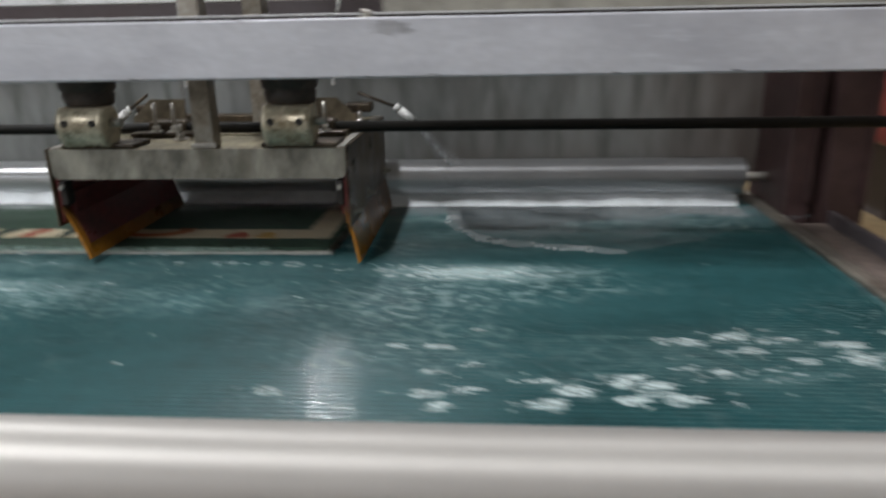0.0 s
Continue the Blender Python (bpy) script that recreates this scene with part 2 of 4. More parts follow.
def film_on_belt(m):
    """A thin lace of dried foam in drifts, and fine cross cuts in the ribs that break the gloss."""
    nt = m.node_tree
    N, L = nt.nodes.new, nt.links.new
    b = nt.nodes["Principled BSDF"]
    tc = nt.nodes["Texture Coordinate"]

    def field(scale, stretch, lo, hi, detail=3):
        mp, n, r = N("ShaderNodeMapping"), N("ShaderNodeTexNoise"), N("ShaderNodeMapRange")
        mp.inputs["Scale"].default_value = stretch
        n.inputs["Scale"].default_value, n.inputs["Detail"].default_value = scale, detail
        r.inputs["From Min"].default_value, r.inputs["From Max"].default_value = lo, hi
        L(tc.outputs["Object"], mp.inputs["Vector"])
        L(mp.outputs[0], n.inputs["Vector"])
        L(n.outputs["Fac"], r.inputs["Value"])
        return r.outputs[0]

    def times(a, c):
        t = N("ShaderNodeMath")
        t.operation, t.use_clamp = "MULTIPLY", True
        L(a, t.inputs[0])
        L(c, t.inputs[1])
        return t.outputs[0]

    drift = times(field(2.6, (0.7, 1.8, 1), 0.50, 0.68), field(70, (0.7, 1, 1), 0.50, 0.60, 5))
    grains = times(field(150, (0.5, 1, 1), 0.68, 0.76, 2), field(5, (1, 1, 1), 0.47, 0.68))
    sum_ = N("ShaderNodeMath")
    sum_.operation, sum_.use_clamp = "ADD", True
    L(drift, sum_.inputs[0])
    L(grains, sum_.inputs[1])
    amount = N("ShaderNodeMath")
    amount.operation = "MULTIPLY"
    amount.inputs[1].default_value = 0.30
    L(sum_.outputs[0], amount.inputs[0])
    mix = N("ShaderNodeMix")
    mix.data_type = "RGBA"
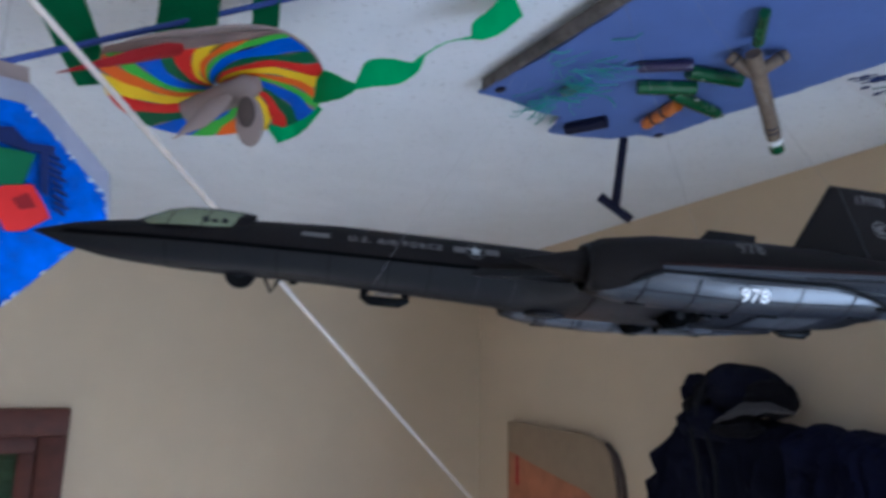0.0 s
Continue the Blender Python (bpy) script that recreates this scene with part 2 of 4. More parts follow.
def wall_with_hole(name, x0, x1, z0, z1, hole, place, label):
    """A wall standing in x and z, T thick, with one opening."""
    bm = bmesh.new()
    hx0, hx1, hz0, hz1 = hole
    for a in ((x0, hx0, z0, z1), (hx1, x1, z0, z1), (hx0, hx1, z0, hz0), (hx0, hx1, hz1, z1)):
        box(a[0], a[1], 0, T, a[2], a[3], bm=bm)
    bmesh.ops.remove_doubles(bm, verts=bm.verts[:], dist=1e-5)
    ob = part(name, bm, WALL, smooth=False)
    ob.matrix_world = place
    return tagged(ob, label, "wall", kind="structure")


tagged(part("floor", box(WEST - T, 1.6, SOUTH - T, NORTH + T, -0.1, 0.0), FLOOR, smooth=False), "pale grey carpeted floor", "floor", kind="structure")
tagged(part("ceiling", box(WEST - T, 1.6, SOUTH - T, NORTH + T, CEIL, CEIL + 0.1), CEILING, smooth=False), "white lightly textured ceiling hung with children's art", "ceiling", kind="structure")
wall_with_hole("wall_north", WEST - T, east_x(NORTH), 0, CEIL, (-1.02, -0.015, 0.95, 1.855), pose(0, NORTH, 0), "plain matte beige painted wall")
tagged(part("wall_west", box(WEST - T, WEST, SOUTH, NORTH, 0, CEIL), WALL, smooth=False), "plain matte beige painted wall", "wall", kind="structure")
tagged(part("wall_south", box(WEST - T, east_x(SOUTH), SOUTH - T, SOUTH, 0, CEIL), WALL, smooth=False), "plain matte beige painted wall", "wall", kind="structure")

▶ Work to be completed
Restate the records above in full, word for word. Keep pictures out.

▶ Exercise result
0.0 s
Continue the Blender Python (bpy) script that recreates this scene with part 2 of 4. More parts follow.
def film_on_belt(m):
    """A thin lace of dried foam in drifts, and fine cross cuts in the ribs that break the gloss."""
    nt = m.node_tree
    N, L = nt.nodes.new, nt.links.new
    b = nt.nodes["Principled BSDF"]
    tc = nt.nodes["Texture Coordinate"]

    def field(scale, stretch, lo, hi, detail=3):
        mp, n, r = N("ShaderNodeMapping"), N("ShaderNodeTexNoise"), N("ShaderNodeMapRange")
        mp.inputs["Scale"].default_value = stretch
        n.inputs["Scale"].default_value, n.inputs["Detail"].default_value = scale, detail
        r.inputs["From Min"].default_value, r.inputs["From Max"].default_value = lo, hi
        L(tc.outputs["Object"], mp.inputs["Vector"])
        L(mp.outputs[0], n.inputs["Vector"])
        L(n.outputs["Fac"], r.inputs["Value"])
        return r.outputs[0]

    def times(a, c):
        t = N("ShaderNodeMath")
        t.operation, t.use_clamp = "MULTIPLY", True
        L(a, t.inputs[0])
        L(c, t.inputs[1])
        return t.outputs[0]

    drift = times(field(2.6, (0.7, 1.8, 1), 0.50, 0.68), field(70, (0.7, 1, 1), 0.50, 0.60, 5))
    grains = times(field(150, (0.5, 1, 1), 0.68, 0.76, 2), field(5, (1, 1, 1), 0.47, 0.68))
    sum_ = N("ShaderNodeMath")
    sum_.operation, sum_.use_clamp = "ADD", True
    L(drift, sum_.inputs[0])
    L(grains, sum_.inputs[1])
    amount = N("ShaderNodeMath")
    amount.operation = "MULTIPLY"
    amount.inputs[1].default_value = 0.30
    L(sum_.outputs[0], amount.inputs[0])
    mix = N("ShaderNodeMix")
    mix.data_type = "RGBA"
0.0 s
Continue the Blender Python (bpy) script that recreates this scene with part 2 of 4. More parts follow.
def wall_with_hole(name, x0, x1, z0, z1, hole, place, label):
    """A wall standing in x and z, T thick, with one opening."""
    bm = bmesh.new()
    hx0, hx1, hz0, hz1 = hole
    for a in ((x0, hx0, z0, z1), (hx1, x1, z0, z1), (hx0, hx1, z0, hz0), (hx0, hx1, hz1, z1)):
        box(a[0], a[1], 0, T, a[2], a[3], bm=bm)
    bmesh.ops.remove_doubles(bm, verts=bm.verts[:], dist=1e-5)
    ob = part(name, bm, WALL, smooth=False)
    ob.matrix_world = place
    return tagged(ob, label, "wall", kind="structure")


tagged(part("floor", box(WEST - T, 1.6, SOUTH - T, NORTH + T, -0.1, 0.0), FLOOR, smooth=False), "pale grey carpeted floor", "floor", kind="structure")
tagged(part("ceiling", box(WEST - T, 1.6, SOUTH - T, NORTH + T, CEIL, CEIL + 0.1), CEILING, smooth=False), "white lightly textured ceiling hung with children's art", "ceiling", kind="structure")
wall_with_hole("wall_north", WEST - T, east_x(NORTH), 0, CEIL, (-1.02, -0.015, 0.95, 1.855), pose(0, NORTH, 0), "plain matte beige painted wall")
tagged(part("wall_west", box(WEST - T, WEST, SOUTH, NORTH, 0, CEIL), WALL, smooth=False), "plain matte beige painted wall", "wall", kind="structure")
tagged(part("wall_south", box(WEST - T, east_x(SOUTH), SOUTH - T, SOUTH, 0, CEIL), WALL, smooth=False), "plain matte beige painted wall", "wall", kind="structure")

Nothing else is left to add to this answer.